No sabemos cómo serán pero tenemos el riesgo de que crezcan efectivos, productivos, activos, pero…sin criterio, sin conciencia, sin trabajarse la parte emocional ni la imaginación.

Y prefiero no entrar en la polémica de las redes sociales que, siendo útiles, necesarias hoy en día y, sobre todo, inevitables, tantos problemas pueden traer al ocultar alteraciones en las relaciones sociales o problemas de comunicación en niños introvertidos.

Lo que parece lógico es que, para pensar algo nuevo, es necesario sentir que nos falta algo, ya que, si todo lo tenemos, no necesitamos nada. Si un niño sabe que no hay un solo espacio sin rellenar, no siente el vacío necesario para que se pueda producir una idea. No se nace pensando ni creando. Hay que aprender a hacerlo. A día de hoy, los niños saben lo que tienen que hacer, hacer, hacer, pero no se espera de ellos que piensen. Para eso ya estamos los adultos que pensamos por ellos, ofreciéndoles información ya confeccionada. Y si lo suyo es la creatividad, no la tomamos en serio; “eso son marías” para las que no tenemos tiempo.

Hay más ventajas: si el niño tiene el tiempo suficiente para aburrirse, probablemente no tenga estrés y viva en un ambiente más relajado. Además, sabrá aceptar el hecho de que algunas veces se pueda aburrir, admitiendo que no todo es satisfacción al cien por cien de nuestro tiempo.

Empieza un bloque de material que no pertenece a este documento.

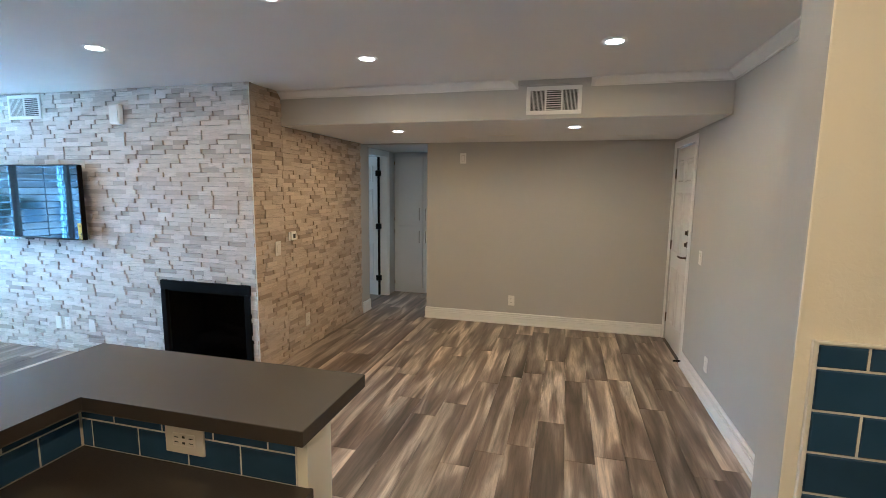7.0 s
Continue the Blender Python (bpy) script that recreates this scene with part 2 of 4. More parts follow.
LENS = glow("lamp_lens", (1.0, 0.90, 0.78), 2.2)
DUCT = plain("duct_dark", (0.045, 0.045, 0.045), 0.7, 0, 0.1, 30)
LOG = plain("ceramic_log", (0.018, 0.016, 0.014), 0.9, 0, 0.3, 25, 0.5)
SOOT = plain("soot_black_metal", (0.0025, 0.0025, 0.0025), 0.7, 0, 0.2, 20, 0, 0.08)
MAPLE = plain("maple_cabinet_side", (0.50, 0.34, 0.19), 0.4, 0, 0.08, 10)
THRESHOLD = plain("bronze_threshold", (0.16, 0.10, 0.07), 0.4, 0.2, 0.12, 60)


# ---- mesh helpers ----
def world_at(ob):
    p = Vector(ob.location)
    while ob.parent:
        ob = ob.parent
        p = p + Vector(ob.location)
    return p


def thing(name, at, label, category, group="", kind=""):
    """An Empty at a thing's base, to hold its parts."""
    ob = new(name)
    ob.empty_display_size = 0.05
    ob.location = at
    return tagged(ob, label, category, group, kind)


def mesh_of(name, bm, material, smooth=False):
    me = bpy.data.meshes.new(name)
    bmesh.ops.recalc_face_normals(bm, faces=bm.faces[:])
    bm.to_mesh(me)
    bm.free()
    me.materials.append(material)
    if smooth:
        me.shade_smooth()
        me.set_sharp_from_angle(angle=radians(38))
    return me


def part(name, bm, material, parent=None, label="", smooth=False):
    """Links a bmesh given in world metres as one mesh under its thing or part."""
    at = world_at(parent) if parent else Vector()
    bmesh.ops.translate(bm, vec=-at, verts=bm.verts[:])
    ob = new(name, mesh_of(name, bm, material, smooth))
    ob.parent = parent
    return tagged(ob, label)


def single(name, bm, material, label, category, group="", kind="", smooth=False, at=None):
    """A thing that is one mesh, with its origin at its base."""
    lo = Vector((min(v.co[i] for v in bm.verts) for i in range(3)))
    hi = Vector((max(v.co[i] for v in bm.verts) for i in range(3)))
    at = Vector(at) if at else Vector(((lo.x + hi.x) / 2, (lo.y + hi.y) / 2, lo.z))
    bmesh.ops.translate(bm, vec=-at, verts=bm.verts[:])
    ob = new(name, mesh_of(name, bm, material, smooth))
    ob.location = at
    return tagged(ob, label, category, group, kind)


def box(bm, a, b, bevel=0.0, seg=1):
    """An axis-aligned block between two corners."""
    x0, x1 = sorted((a[0], b[0]))
    y0, y1 = sorted((a[1], b[1]))
    z0, z1 = sorted((a[2], b[2]))
    m = Matrix.LocRotScale(((x0 + x1) / 2, (y0 + y1) / 2, (z0 + z1) / 2), None, (x1 - x0, y1 - y0, z1 - z0))
    made = bmesh.ops.create_cube(bm, size=1.0, matrix=m)["verts"]
    if bevel:
        edges = list({e for v in made for e in v.link_edges})
        bmesh.ops.bevel(bm, geom=edges, offset=bevel, segments=seg, affect="EDGES", profile=0.5)
    return bm


def block(a, b, bevel=0.0, seg=1):
    return box(bmesh.new(), a, b, bevel, seg)


def prism(poly, z0, z1, bevel=0.0):
    """A flat polygon in plan raised from z0 to z1."""
    bm = bmesh.new()
    low = [bm.verts.new((x, y, z0)) for x, y in poly]
    high = [bm.verts.new((x, y, z1)) for x, y in poly]
    bm.faces.new(low[::-1])
    bm.faces.new(high)
    for i in range(len(poly)):
        j = (i + 1) % len(poly)
        bm.faces.new((low[i], low[j], high[j], high[i]))
    if bevel:
        bmesh.ops.bevel(bm, geom=bm.edges[:], offset=bevel, segments=2, affect="EDGES", profile=0.5)
    return bm


def extrude(bm, profile, p0, p1, side, cut0=0.0, cut1=0.0):
    """A profile of (out, up) swept from p0 to p1; side is the unit direction it stands out to. cut: metres of mitre per metre out."""
    p0, p1, side = Vector(p0), Vector(p1), Vector(side)
    run = (p1 - p0).normalized()
    a = [bm.verts.new(p0 + side * o + Vector((0, 0, u)) + run * o * cut0) for o, u in profile]
    b = [bm.verts.new(p1 + side * o + Vector((0, 0, u)) - run * o * cut1) for o, u in profile]
    for i in range(len(profile)):
        j = (i + 1) % len(profile)
        bm.faces.new((a[i], a[j], b[j], b[i]))
    bm.faces.new(a[::-1])
    bm.faces.new(b)
    return bm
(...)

Y, para terminar, me gustaría recalcar que el niño sin desafíos interiores y sin victorias propias no se sentirá “realizado”, no será un adolescente feliz. Y el aburrimiento es un esfuerzo. Y pensar o crear exigen un esfuerzo personal al tener que justificar lo que se ha deducido o creado. Sin ese esfuerzo, el niño, sin quererlo, se convierte en un sobreprotegido que no descubre nada por sí mismo, que no tiene iniciativas ni vida interior.

Yo también quiero que mis hijos entren en la ruleta de la vida actual, que tengan nota para la carrera, que dominen la informática, que sean deportistas, sepan de música y hablen idiomas. Por eso, yo tampoco sé cómo hacerlo, lo reconozco, pero sé que debemos dejar huecos en la vida de los pequeños, así como también en las nuestras, para que aparezca el aburrimiento y, por tanto, la necesidad de pensar y cultivar el espíritu, esa palabra tan denostada actualmente. No queramos ser tan buenos padres que resolvamos el aburrimiento del niño en su lugar.